In the listing below, find the line containing "import math" and the line containing "of a camera". Repeat exactly those two lines and every line between them, nothing more.

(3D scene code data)
+ + + +

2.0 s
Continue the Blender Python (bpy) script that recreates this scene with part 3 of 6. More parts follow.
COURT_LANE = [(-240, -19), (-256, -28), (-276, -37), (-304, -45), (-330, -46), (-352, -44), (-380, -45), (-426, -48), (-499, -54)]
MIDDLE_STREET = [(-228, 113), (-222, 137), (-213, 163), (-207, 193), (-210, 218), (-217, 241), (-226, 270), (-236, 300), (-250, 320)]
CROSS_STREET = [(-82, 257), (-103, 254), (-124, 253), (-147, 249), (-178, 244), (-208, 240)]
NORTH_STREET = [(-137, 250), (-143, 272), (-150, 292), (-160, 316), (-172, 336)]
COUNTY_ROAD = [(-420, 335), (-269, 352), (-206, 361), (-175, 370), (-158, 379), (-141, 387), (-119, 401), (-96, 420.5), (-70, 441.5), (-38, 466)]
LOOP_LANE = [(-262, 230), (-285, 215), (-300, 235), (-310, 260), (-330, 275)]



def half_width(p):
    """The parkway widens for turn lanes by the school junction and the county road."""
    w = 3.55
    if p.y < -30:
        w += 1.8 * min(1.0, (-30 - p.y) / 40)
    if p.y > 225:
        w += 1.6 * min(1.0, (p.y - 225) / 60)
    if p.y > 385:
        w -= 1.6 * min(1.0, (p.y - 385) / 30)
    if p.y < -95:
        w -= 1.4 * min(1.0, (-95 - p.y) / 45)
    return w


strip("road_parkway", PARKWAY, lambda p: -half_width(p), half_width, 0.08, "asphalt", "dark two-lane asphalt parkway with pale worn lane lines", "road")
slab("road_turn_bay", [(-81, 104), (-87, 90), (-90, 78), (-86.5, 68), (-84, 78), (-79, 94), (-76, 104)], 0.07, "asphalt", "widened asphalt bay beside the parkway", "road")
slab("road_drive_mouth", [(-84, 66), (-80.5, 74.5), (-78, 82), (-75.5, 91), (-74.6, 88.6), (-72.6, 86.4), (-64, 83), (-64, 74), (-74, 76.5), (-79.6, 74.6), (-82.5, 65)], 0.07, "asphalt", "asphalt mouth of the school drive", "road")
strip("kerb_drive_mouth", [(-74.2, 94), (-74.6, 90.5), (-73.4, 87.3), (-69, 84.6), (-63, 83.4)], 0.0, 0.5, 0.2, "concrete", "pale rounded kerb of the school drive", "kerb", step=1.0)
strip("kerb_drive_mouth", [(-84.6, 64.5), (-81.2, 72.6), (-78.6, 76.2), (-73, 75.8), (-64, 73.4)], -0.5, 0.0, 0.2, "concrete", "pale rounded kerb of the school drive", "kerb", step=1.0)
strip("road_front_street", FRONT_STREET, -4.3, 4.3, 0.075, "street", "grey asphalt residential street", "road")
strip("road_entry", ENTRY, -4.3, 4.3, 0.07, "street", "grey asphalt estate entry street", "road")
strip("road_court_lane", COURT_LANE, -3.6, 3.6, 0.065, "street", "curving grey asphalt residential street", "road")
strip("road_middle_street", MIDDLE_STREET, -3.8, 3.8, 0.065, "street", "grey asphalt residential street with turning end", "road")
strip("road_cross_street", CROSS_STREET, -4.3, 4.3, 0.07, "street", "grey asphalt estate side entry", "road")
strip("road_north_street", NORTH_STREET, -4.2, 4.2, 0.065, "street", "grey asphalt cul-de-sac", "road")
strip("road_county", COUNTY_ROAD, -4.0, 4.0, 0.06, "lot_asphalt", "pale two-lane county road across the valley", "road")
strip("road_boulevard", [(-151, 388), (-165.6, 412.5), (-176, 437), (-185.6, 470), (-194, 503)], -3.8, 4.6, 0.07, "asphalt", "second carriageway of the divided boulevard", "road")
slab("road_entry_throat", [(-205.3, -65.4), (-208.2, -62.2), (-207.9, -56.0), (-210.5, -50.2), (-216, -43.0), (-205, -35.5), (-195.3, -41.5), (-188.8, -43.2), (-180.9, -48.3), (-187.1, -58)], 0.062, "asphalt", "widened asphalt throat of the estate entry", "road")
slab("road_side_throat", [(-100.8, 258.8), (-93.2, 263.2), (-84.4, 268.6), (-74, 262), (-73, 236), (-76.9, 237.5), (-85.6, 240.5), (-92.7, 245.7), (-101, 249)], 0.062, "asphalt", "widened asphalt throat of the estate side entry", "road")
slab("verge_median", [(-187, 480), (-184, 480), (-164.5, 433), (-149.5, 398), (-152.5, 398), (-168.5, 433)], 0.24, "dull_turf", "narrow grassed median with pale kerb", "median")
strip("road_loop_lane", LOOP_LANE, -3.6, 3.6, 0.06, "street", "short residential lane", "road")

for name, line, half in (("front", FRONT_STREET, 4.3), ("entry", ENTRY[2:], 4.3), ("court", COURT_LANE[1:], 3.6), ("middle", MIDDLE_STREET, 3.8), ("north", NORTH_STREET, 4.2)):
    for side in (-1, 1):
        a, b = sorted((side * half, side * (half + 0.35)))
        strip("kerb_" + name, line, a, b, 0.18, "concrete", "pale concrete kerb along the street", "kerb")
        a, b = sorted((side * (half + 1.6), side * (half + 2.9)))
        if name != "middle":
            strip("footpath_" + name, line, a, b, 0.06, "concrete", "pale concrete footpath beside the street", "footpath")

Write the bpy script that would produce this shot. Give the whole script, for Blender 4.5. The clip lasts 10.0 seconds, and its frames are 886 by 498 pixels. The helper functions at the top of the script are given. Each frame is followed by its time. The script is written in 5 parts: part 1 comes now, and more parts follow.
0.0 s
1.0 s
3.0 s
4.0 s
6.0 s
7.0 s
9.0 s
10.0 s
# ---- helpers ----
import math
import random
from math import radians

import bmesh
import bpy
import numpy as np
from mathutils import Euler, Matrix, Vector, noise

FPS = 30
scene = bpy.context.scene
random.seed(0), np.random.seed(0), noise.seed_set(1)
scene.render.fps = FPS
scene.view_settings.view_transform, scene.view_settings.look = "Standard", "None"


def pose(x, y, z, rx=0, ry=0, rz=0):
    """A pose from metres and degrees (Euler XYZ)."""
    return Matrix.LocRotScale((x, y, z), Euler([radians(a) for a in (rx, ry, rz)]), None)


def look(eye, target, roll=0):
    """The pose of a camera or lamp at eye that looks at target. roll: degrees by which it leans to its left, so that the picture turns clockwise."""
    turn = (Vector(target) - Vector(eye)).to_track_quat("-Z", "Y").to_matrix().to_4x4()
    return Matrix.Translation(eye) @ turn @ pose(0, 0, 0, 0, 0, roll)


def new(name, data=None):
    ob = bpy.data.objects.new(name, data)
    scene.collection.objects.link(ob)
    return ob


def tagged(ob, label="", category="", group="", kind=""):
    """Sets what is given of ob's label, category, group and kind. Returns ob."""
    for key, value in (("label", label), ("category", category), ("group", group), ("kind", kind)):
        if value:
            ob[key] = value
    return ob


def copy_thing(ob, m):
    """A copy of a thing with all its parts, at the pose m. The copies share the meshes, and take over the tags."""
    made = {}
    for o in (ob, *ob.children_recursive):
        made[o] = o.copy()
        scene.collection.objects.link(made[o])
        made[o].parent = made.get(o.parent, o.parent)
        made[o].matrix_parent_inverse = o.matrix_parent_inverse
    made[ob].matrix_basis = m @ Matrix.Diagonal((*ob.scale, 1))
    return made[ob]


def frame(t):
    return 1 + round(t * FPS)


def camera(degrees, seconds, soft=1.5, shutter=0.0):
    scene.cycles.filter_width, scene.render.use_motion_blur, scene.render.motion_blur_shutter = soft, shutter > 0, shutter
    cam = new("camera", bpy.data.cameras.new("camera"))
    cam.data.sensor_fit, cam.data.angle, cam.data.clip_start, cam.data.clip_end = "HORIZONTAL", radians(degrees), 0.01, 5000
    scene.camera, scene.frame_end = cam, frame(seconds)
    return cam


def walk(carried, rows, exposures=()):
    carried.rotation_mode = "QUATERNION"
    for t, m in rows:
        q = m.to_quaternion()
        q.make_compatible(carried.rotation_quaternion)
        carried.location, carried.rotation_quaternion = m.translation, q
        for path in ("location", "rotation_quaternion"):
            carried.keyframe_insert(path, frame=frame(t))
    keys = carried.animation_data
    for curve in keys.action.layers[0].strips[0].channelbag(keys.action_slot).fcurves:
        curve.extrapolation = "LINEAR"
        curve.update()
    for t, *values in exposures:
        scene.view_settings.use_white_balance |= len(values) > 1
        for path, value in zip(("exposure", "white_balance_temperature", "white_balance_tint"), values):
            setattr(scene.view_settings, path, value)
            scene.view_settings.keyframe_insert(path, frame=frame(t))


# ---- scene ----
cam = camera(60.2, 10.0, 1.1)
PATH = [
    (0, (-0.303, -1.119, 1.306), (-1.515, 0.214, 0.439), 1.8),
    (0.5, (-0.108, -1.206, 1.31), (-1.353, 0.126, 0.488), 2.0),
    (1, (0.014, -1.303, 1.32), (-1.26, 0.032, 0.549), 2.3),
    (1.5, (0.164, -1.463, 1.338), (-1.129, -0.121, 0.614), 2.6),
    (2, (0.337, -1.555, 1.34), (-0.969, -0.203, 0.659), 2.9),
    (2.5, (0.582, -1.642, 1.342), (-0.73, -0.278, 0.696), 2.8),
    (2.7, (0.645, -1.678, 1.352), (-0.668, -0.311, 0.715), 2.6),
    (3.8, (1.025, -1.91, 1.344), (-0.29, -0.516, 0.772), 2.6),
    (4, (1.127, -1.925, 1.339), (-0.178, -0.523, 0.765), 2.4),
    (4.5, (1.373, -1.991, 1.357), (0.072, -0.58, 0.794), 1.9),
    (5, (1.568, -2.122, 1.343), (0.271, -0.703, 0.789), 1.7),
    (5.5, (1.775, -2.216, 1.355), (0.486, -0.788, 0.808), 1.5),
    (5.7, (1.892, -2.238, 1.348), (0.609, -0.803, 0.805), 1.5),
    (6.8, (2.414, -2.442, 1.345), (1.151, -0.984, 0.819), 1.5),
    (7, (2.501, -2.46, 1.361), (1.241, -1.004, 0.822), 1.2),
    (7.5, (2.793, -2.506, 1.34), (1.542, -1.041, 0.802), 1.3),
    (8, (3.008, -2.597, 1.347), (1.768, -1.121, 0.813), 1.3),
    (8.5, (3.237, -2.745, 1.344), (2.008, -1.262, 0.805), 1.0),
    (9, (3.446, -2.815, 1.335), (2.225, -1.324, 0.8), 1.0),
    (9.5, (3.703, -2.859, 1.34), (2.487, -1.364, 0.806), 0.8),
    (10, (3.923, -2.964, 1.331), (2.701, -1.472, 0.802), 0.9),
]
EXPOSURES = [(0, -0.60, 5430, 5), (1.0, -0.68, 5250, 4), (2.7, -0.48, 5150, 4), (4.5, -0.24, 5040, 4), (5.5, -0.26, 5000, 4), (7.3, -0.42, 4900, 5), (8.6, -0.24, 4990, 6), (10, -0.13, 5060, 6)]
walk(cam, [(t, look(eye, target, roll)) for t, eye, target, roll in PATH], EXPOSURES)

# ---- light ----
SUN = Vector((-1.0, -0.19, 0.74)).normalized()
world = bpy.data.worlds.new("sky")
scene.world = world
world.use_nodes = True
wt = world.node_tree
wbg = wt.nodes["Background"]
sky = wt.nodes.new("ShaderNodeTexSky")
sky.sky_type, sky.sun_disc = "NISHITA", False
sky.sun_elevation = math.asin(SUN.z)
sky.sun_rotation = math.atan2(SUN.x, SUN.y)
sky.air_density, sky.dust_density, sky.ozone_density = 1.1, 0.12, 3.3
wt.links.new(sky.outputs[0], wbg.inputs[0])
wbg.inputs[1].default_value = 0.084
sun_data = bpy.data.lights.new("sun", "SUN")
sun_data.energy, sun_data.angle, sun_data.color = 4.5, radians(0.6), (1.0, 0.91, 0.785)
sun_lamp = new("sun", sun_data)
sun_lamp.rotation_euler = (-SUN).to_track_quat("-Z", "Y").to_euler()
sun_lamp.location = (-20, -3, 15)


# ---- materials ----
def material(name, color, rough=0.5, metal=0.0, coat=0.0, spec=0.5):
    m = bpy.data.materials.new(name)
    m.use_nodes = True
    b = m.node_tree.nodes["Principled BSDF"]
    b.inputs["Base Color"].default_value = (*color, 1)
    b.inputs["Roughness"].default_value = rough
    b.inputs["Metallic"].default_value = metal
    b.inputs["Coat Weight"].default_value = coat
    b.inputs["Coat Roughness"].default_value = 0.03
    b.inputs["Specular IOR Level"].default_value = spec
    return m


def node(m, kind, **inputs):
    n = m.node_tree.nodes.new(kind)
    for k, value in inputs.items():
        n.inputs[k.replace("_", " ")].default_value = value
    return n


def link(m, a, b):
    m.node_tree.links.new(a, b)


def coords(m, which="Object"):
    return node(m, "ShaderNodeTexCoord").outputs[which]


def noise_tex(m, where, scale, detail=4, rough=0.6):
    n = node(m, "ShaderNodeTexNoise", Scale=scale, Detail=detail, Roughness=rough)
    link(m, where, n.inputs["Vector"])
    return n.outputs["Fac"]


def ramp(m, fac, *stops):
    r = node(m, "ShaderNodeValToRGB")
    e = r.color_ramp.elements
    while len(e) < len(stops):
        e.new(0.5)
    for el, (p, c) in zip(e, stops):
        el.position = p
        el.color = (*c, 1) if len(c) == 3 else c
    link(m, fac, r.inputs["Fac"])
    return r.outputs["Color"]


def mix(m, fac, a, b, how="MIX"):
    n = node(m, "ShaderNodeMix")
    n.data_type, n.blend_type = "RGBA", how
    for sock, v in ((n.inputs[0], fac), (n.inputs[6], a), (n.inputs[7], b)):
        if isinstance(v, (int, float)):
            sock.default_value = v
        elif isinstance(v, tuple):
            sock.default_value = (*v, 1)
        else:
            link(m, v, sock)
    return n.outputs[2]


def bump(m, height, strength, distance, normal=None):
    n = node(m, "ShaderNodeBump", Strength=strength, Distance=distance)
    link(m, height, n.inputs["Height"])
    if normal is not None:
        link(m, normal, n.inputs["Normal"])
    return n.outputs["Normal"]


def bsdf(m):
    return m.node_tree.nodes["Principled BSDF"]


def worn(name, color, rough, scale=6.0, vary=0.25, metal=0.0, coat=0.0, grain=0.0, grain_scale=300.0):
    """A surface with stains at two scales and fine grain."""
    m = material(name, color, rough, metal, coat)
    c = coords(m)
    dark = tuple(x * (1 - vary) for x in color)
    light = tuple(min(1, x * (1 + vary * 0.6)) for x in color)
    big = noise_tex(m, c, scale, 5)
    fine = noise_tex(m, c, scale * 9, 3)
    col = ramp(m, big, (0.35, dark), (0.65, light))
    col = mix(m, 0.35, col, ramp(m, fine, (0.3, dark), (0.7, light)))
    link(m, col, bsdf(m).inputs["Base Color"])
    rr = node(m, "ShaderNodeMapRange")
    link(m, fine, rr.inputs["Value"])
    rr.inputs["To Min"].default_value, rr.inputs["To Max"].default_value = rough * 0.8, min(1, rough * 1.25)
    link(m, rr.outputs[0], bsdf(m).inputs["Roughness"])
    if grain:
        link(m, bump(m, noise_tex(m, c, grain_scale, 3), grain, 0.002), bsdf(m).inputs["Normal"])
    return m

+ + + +

*Solution to the problem*:
import math
import random
from math import radians

import bmesh
import bpy
import numpy as np
from mathutils import Euler, Matrix, Vector, noise

FPS = 30
scene = bpy.context.scene
random.seed(0), np.random.seed(0), noise.seed_set(1)
scene.render.fps = FPS
scene.view_settings.view_transform, scene.view_settings.look = "Standard", "None"


def pose(x, y, z, rx=0, ry=0, rz=0):
    """A pose from metres and degrees (Euler XYZ)."""
    return Matrix.LocRotScale((x, y, z), Euler([radians(a) for a in (rx, ry, rz)]), None)


def look(eye, target, roll=0):
    """The pose of a camera or lamp at eye that looks at target. roll: degrees by which it leans to its left, so that the picture turns clockwise."""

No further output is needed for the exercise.